Monday 27 July 2009

a moratorium on remoras

Reading The Big Issue today, I came across the word remora.

It was explained in Mic Looby's regular column. He said the word comes from the Latin for 'delay', because 'according to one legend, a few affixed remora can slow a ship's progress'.

Online Etymology Dictionary says: "sucking fish", 1567, from L. remora, lit. "delay, hindrance," from re- "back" + mora "delay"...Pliny writes that Antony's galley was delayed by one at the Battle of Actium.

I wondered how large they are, that they could slow a ship, so I had a look at a video clip of one attaching itself to a diver who was waiting out a decompression stop on the way up from a dive, and it only seemed as long as his forearm.

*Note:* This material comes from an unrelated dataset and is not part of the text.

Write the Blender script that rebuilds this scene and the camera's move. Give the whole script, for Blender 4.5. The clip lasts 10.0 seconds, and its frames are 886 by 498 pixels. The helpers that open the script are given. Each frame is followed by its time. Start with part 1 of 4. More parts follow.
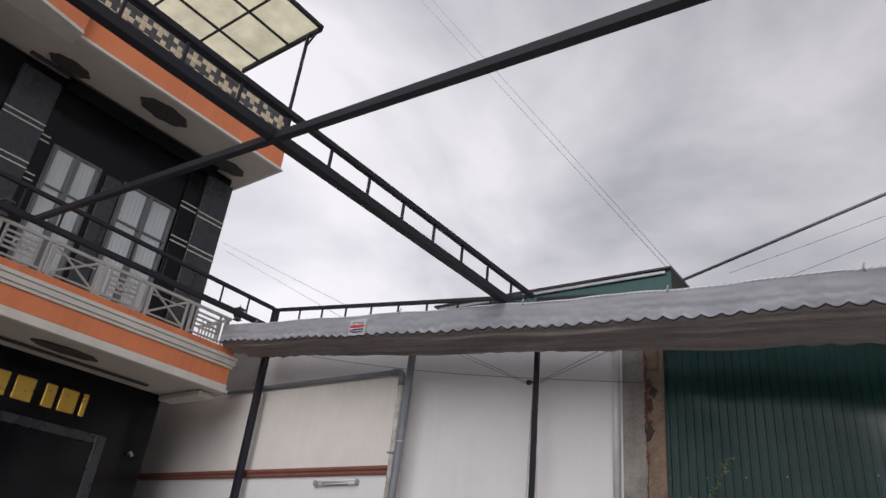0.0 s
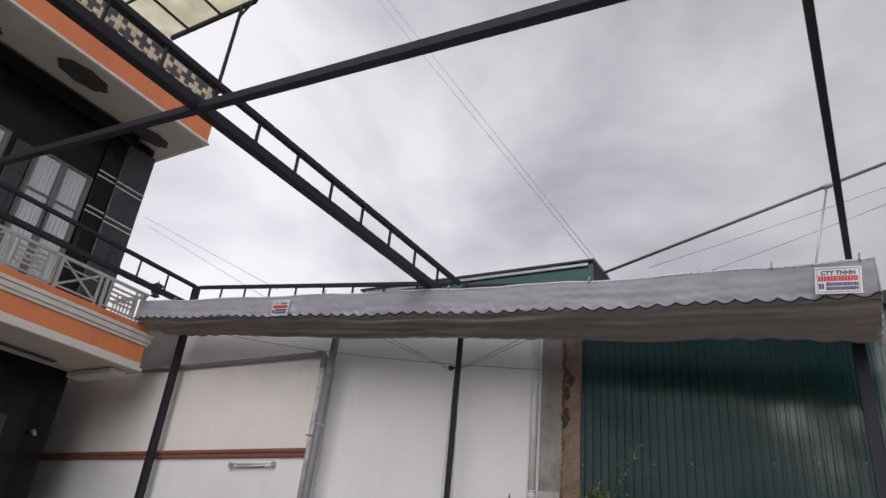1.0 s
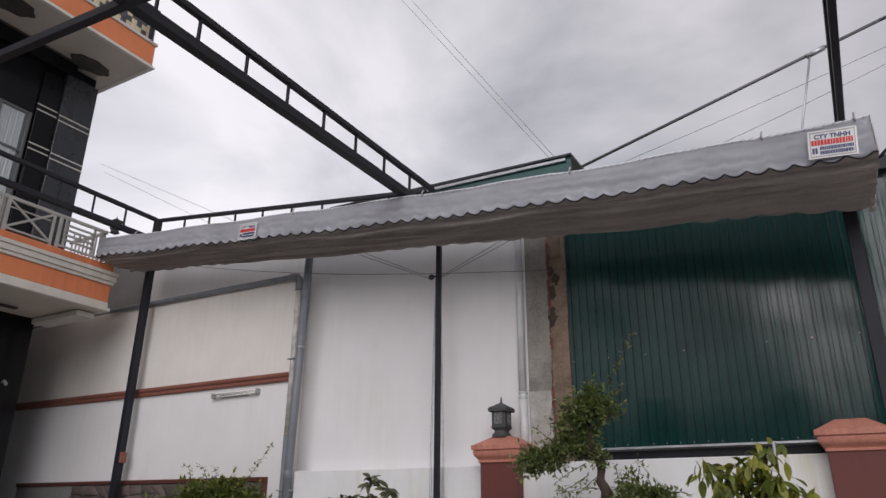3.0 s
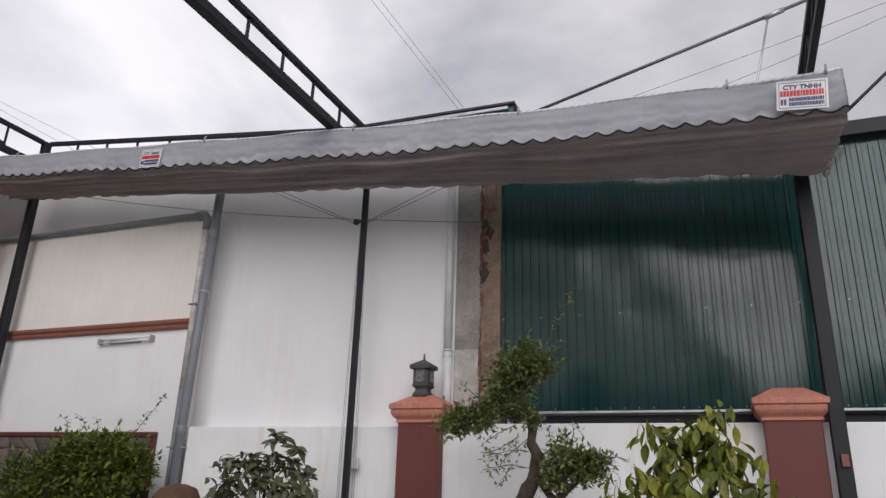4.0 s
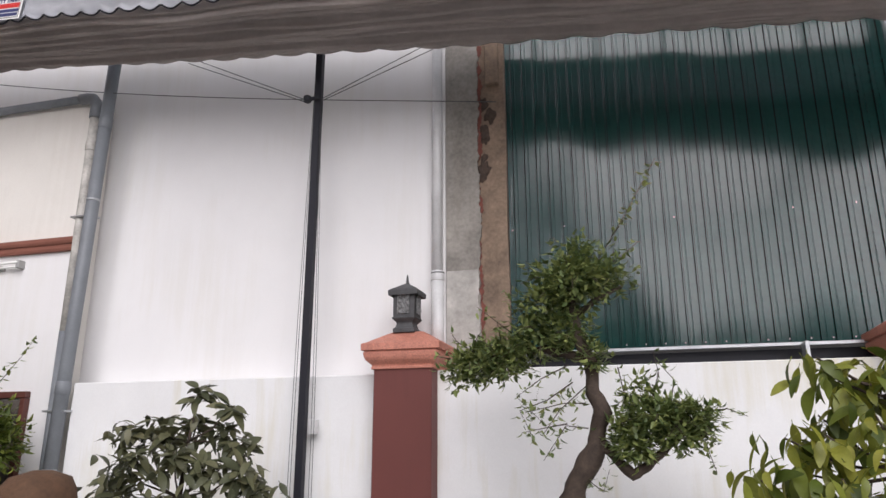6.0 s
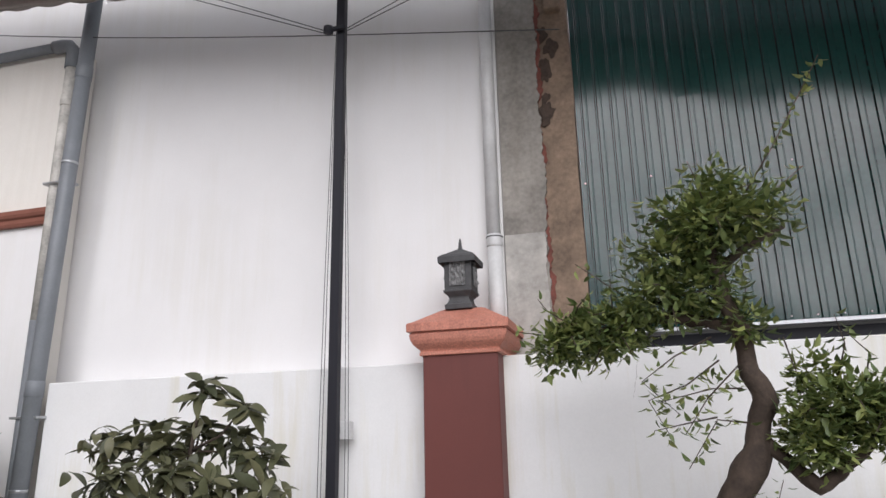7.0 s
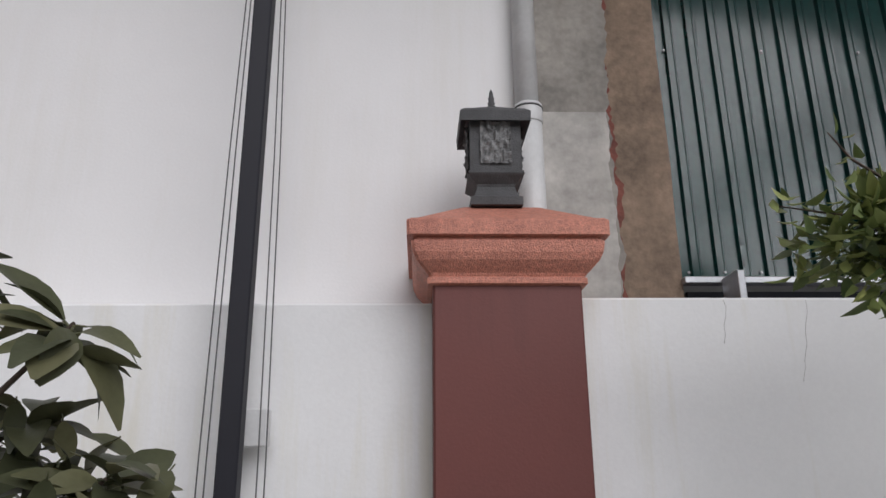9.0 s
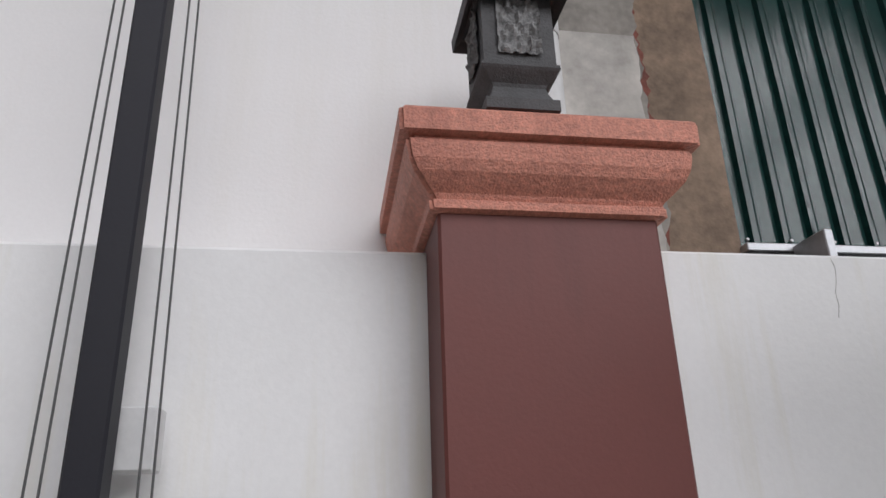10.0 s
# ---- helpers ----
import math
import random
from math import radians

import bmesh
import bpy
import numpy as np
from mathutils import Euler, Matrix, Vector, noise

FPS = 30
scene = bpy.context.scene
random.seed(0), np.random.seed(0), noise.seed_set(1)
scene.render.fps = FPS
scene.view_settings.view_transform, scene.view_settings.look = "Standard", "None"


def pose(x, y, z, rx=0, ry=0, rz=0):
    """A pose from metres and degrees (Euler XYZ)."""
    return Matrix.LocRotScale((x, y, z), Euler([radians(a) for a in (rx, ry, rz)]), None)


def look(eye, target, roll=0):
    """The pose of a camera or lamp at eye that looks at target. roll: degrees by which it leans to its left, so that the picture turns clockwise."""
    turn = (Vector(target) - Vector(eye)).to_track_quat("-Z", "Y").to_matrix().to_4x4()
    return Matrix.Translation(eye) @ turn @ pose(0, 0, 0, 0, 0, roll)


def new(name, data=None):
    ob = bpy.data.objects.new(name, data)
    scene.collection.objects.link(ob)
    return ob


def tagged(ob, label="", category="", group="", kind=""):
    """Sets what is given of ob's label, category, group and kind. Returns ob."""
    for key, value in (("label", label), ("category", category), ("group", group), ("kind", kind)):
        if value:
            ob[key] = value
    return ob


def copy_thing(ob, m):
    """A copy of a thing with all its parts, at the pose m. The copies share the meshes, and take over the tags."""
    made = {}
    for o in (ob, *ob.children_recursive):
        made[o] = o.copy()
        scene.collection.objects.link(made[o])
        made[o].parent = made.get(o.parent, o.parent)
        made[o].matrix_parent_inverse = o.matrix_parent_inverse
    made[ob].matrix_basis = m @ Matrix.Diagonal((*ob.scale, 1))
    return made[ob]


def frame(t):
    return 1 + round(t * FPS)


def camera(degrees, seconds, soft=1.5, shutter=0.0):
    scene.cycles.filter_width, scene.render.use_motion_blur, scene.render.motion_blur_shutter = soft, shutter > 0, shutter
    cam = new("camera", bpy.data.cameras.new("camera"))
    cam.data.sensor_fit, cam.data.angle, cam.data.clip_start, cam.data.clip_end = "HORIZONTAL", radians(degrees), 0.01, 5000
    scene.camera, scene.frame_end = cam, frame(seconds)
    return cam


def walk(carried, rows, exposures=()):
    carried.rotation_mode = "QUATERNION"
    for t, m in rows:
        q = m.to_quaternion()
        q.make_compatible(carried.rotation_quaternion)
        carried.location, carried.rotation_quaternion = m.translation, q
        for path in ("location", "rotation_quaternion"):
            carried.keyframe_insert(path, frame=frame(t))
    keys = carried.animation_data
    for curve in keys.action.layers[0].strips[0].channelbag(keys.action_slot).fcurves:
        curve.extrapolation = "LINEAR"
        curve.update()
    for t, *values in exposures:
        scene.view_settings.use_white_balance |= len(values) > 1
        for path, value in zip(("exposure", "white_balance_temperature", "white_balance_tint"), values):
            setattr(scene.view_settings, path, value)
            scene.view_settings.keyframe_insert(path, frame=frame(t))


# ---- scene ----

Dive The World, where this video was posted, says:
In ancient times, the remora was believed to stop a ship from sailing. In Latin remora means "delay", while the genus name Echeneis comes from Greek echein ("to hold") and naus ("a ship"). Particularly notable is the account of Pliny the Younger, in which the remora is blamed for the defeat of Mark http://www.blogger.com/img/blank.gifAntony at the Battle of Actium and (indirectly) for the death of Caligula.
Good on you, little (or not so little) remora, I say. Caligula was no loss, from what I gather.

Here's a fascinating essay with interesting quotes from Pliny. It seems that "Upon its being shown to the emperor [Caligula], he strongly expressed his indignation that such an obstacle as this should have impeded his progress, and have rendered powerless the hearty endeavours of some four hundred men. One thing, too, it is well known, more particularly surprised him, how it was possible that the fish, while adhering to the ship, should arrest its progress, and yet should have no such power when brought on board" (Id.). Thus, Pliny points out, "did an insignificant fish give presage of great events.

Encarta says they grow to about 90 centimetres long, so I suppose if you were rowing around in a galley, a few remoras on the hull might slow you down.

Then I got to wondering about the word moratorium. Back to the Online Etymology Dictionary:
1875, originally a legal term for "authorization to a debtor to postpone payment," from neut. of L.L. moratorius "tending to delay," from L. morari "to delay," from mora "pause, delay," originally "standing there thinking." The word didn't come out of italics until 1914. General sense of "a postponement, deliberate temporary suspension" is first recorded 1932.
Well, enough of standing here thinking... I'd better stop.